И вдруг, как любил писать Достоевский, ему «выделяют» туристическую путевку в Румынию. Совковый туризм в отличие от тайного секса всегда был групповым, и группы эти старались формировать так, чтобы их участники в своем большинстве не знали друг друга. Перед отъездом нашего героя приглашают в кабинет директора. Но сидит там не директор, а незнакомый человек с приветливым и добрым лицом и усталыми глазами, в безукоризненно (по тем временам) сшитом костюме. Он поднимается и с милой улыбкой идет навстречу входящему, протягивая ему руку, и обращается к нему по имени-отчеству, а потом усаживает, стараясь, чтобы гостю было комфортно, и сам садится напротив. В общем получаются «эти глаза напротив». Секретарша директора вносит чаёк, и временный заменитель директора начинает задушевную беседу примерно с такой тирады:
– Мы (кто такие «мы» не уточняется) вас знаем давно как надежного работника и примерного семьянина, и там, куда вы едете, вы непременно будете своего рода образцом настоящего простого советского интеллигентного человека, но люди бывают всякие – вы это хорошо знаете, и, приближаясь к границам нашего социалистического мира, они ведут себя по-разному. В общем, что мне вам, умному человеку, объяснять: за всем нужен глаз, да и уши пригодятся. Вы, по нашему мнению, один из тех, кто может личным примером и дружеским намеком сгладить шероховатости и удержать кого-нибудь от ненужных поступков, а потом, конечно, рассказать обо всем, что видели и слышали, нам, грешным, а мы уже будем думать, как помочь этому слегка оступившемуся человеку.

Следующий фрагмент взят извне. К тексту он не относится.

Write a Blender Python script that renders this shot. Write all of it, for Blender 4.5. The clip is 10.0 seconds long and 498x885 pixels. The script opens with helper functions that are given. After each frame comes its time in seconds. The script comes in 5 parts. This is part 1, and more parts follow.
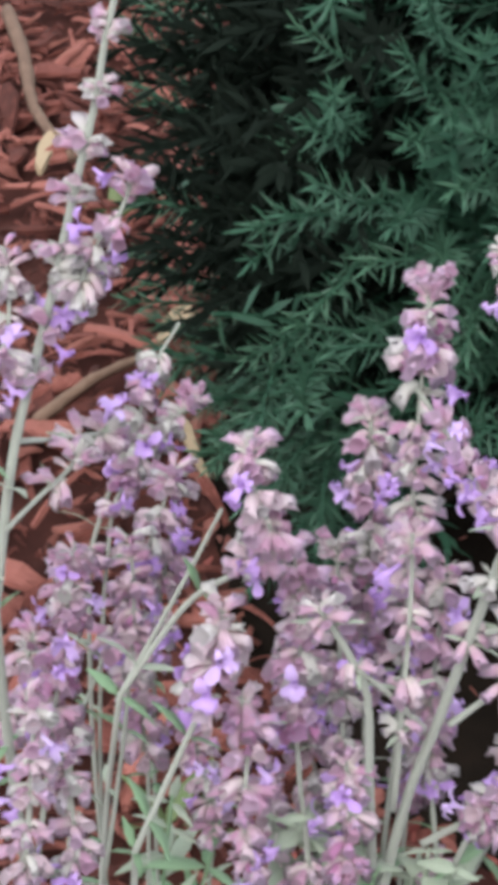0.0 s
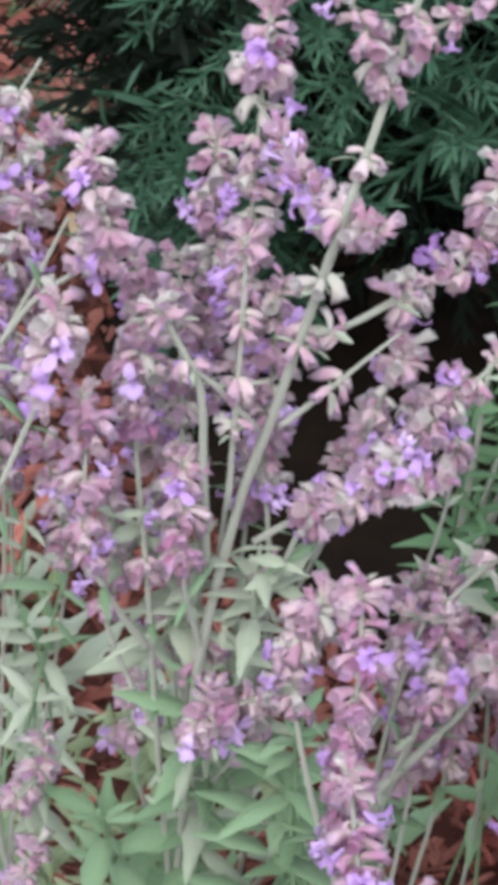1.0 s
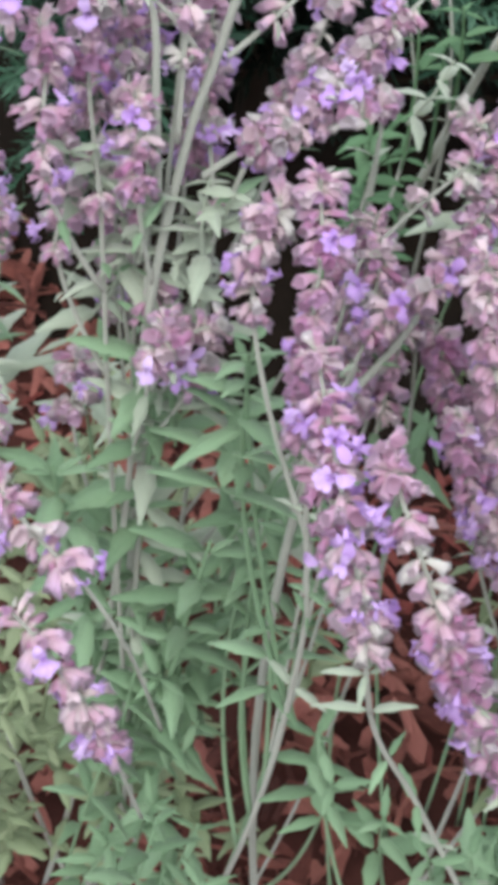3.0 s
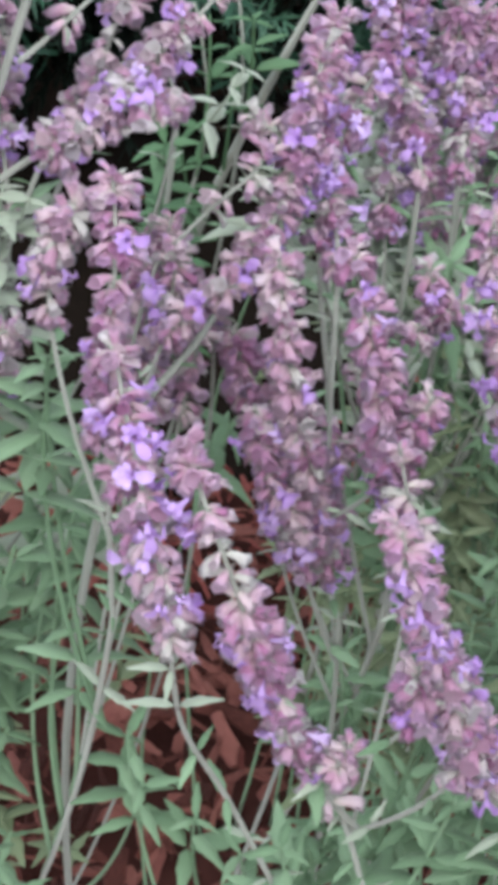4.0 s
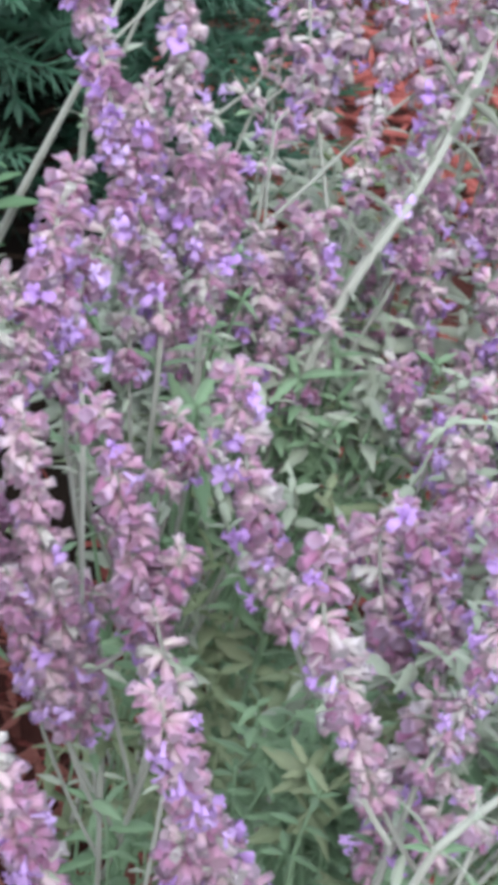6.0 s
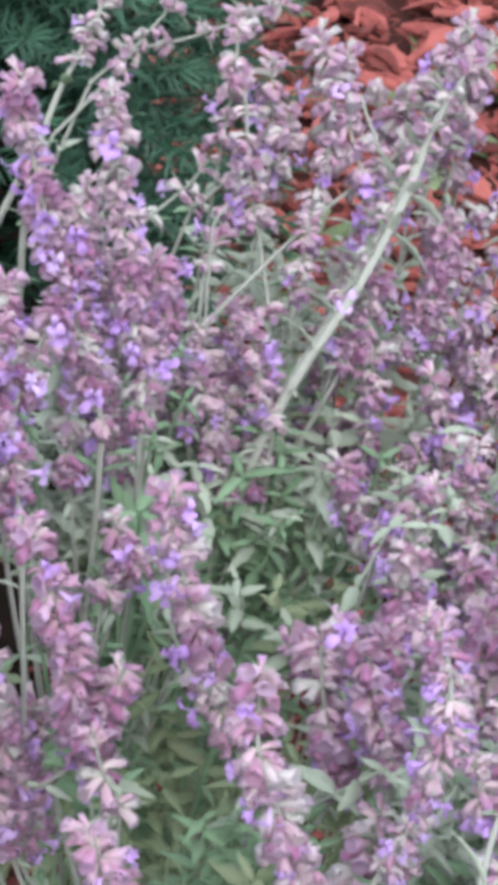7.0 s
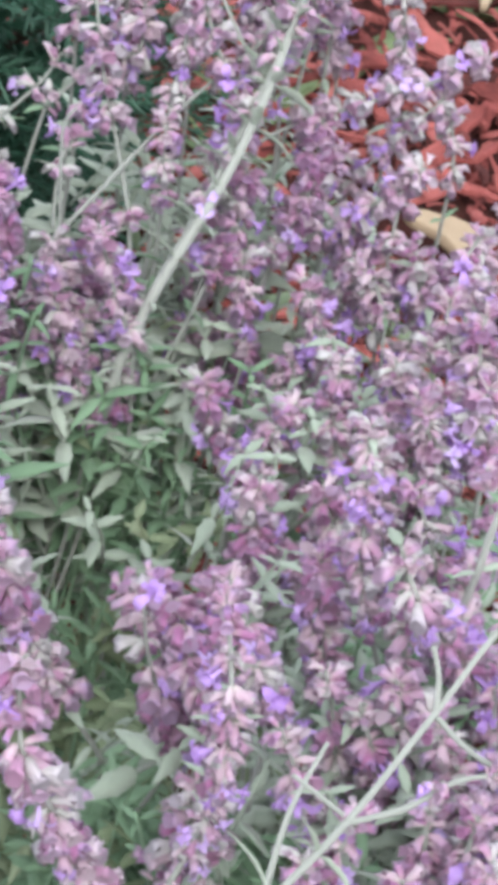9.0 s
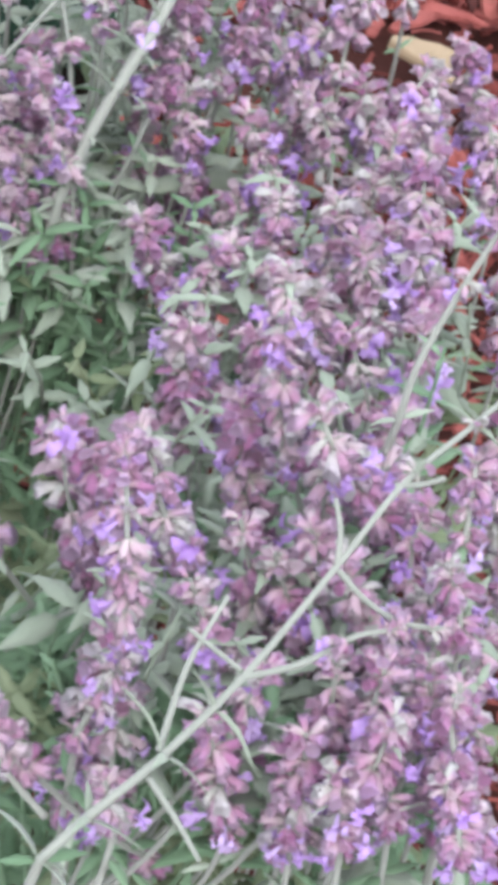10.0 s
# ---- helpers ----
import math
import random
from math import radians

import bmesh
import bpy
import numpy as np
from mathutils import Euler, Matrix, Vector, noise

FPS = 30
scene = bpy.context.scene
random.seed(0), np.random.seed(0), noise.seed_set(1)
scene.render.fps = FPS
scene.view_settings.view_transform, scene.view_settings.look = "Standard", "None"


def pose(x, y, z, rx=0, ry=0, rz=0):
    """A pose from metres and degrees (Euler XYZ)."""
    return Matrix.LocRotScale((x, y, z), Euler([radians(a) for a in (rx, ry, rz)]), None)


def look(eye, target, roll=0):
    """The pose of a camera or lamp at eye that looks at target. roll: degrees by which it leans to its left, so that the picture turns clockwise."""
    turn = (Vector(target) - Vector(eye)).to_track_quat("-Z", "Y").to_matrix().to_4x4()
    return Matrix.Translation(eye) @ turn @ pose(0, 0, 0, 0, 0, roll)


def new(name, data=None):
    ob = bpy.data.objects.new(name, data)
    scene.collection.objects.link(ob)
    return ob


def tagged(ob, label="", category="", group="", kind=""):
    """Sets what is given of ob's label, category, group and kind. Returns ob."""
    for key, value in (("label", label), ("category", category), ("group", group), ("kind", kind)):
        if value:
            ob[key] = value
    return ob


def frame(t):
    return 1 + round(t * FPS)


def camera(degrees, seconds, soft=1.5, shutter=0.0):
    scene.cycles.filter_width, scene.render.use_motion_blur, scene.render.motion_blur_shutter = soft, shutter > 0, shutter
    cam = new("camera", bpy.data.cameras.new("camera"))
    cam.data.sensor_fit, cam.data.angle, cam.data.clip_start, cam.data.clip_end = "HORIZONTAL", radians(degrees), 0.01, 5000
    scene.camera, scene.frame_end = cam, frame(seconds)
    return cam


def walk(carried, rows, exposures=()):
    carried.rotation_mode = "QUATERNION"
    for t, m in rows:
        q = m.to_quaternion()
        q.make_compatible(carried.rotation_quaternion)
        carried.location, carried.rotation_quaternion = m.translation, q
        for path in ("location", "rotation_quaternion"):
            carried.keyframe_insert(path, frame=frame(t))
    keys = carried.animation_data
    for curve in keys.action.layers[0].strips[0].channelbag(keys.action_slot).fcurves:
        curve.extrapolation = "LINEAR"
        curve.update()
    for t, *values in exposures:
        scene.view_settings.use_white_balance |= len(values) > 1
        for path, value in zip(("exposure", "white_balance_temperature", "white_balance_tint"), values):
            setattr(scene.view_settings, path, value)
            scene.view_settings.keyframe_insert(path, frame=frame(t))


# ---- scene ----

Тихая и спокойная речь «товарища из органов» убаюкивала совесть, но спать нашему герою совсем не хотелось. Он, опять-таки – вдруг, понял, что для него наступает личный момент истины. Он понимает, что занять гордую позицию типа: «никогда Воробьянинов…», здесь не получится. Бессмысленно также ссылаться на больную тещу. Нужно было думать, но думать очень быстро, а в его воображении, как в воображении умирающего от смертельного ранения севастопольского офицера времен Крымской войны, пронеслась вся его жизнь. Но не прошлая, как в сочинении Льва Толстого, а будущая:
Вот он съездит в Румынию и доложится этому милому «куратору» обо всем виденном и слышанном, может быть, даже «напишет оперу». А потом? Как он будет смотреть в глаза друзьям? Более того, «эти» могут потребовать, чтобы он писал оперу и обо всем, что обсуждалось на его кухне и на кухнях его друзей во время дружеских застолий и т.д., и т.п.